Adam Michnik, le directeur du quotidien polonais Gazeta Wyborcza (4), résume parfaitement la situation actuelle en Ukraine : “Aujourd’hui, l’Europe garde le silence devant la politique impérialiste agressive de Vladimir Poutine… L’Union européenne se comporte comme une version grand format de la très neutre Suisse… Et, pendant ce temps-là, le Kremlin ne cesse de franchir toujours plus de lignes rouges… Une politique de conciliation ne mènera à rien ici.
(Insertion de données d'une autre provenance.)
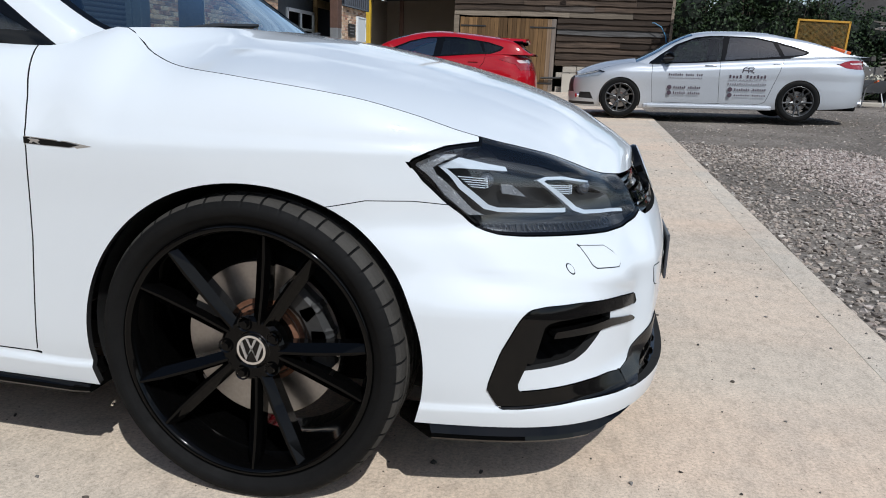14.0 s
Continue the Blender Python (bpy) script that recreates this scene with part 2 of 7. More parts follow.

La véritable réponse à la crise ukrainienne, c’est la solidarité contre Vladimir Poutine… car en Ukraine se joue probablement l’avenir de toute l’Union européenne.”

1. Puisqu’ils sont dans leur très grande majorité russes et en lien avec le FSB ou le GRU s’agissant de leurs responsables, comme A. Girkine et A. Borodaï de la “République populaire de Donetsk”. Girkine a dans un premier temps revendiqué la responsabilité du crash sur son compte personnel, avant de retirer précipitamment le commentaire.
2. Depuis le mois d’avril, plus d’une dizaine d’hélicoptères et d’avions militaires ukrainiens ont été abattus dans cette région, faisant au total près de 80 morts.
3. On peut voir là une continuité troublante entre ces nouvelles fosses communes et celles, dénombrables par centaines, qui ont été découvertes depuis l’écroulement de l’URSS, fruits combinés des atrocités commises par les nazis et le régime stalinien sur le sol ukrainien…
4. Le Monde en ligne, 26/07/2014.
5. La morgue militaire géante de Rostov-sur-le-Don accueille également les “Convois 200”, ces convois de cercueils ramenant les dépouilles des mercenaires russes tombés en Ukraine, à l’abri des regards indiscrets.